Stated problem: Below is a listing; write it out exactly and drop any images from it.

────────────────────

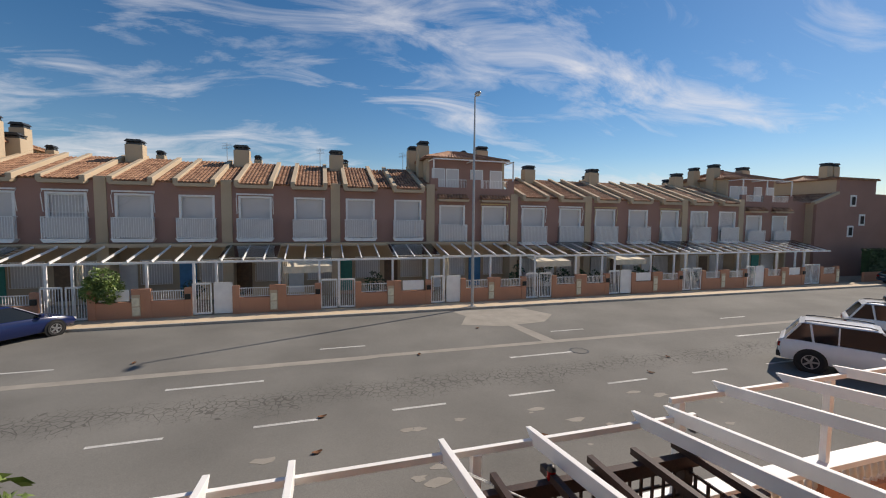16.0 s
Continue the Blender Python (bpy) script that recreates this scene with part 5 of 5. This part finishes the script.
def car(m, length, height, width, paint, label, suv=True, box=False):
    c = thing("parked_car", m, label, "car", "parked cars")
    L2, w = length / 2, width / 2
    belt, sill = height * .62, .30 if suv else .22
    # lower body: stations along the length, nose at +y
    st = [(-L2, .82, .48, belt * .92), (-L2 + .10, .94, .32, belt * .99), (-L2 + .6, 1, sill, belt), (0, 1, sill, belt * .98), (L2 - 1.3, 1, sill, belt * .94), (L2 - .5, .95, .28, belt * .84), (L2 - .12, .86, .32, belt * .72), (L2, .74, .42, belt * .60)]
    s = Shape()
    ring = []
    for y, k, z0, z1 in st:
        ring.append([(-w * k * .9, y, z0), (-w * k, y, z0 + (z1 - z0) * .35), (-w * k * .99, y, z0 + (z1 - z0) * .75), (-w * k * .90, y, z1), (w * k * .90, y, z1), (w * k * .99, y, z0 + (z1 - z0) * .75), (w * k, y, z0 + (z1 - z0) * .35), (w * k * .9, y, z0)])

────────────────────

Answer for this exercise:
16.0 s
Continue the Blender Python (bpy) script that recreates this scene with part 5 of 5. This part finishes the script.
def car(m, length, height, width, paint, label, suv=True, box=False):
    c = thing("parked_car", m, label, "car", "parked cars")
    L2, w = length / 2, width / 2
    belt, sill = height * .62, .30 if suv else .22
    # lower body: stations along the length, nose at +y
    st = [(-L2, .82, .48, belt * .92), (-L2 + .10, .94, .32, belt * .99), (-L2 + .6, 1, sill, belt), (0, 1, sill, belt * .98), (L2 - 1.3, 1, sill, belt * .94), (L2 - .5, .95, .28, belt * .84), (L2 - .12, .86, .32, belt * .72), (L2, .74, .42, belt * .60)]
    s = Shape()
    ring = []
    for y, k, z0, z1 in st:
        ring.append([(-w * k * .9, y, z0), (-w * k, y, z0 + (z1 - z0) * .35), (-w * k * .99, y, z0 + (z1 - z0) * .75), (-w * k * .90, y, z1), (w * k * .90, y, z1), (w * k * .99, y, z0 + (z1 - z0) * .75), (w * k, y, z0 + (z1 - z0) * .35), (w * k * .9, y, z0)])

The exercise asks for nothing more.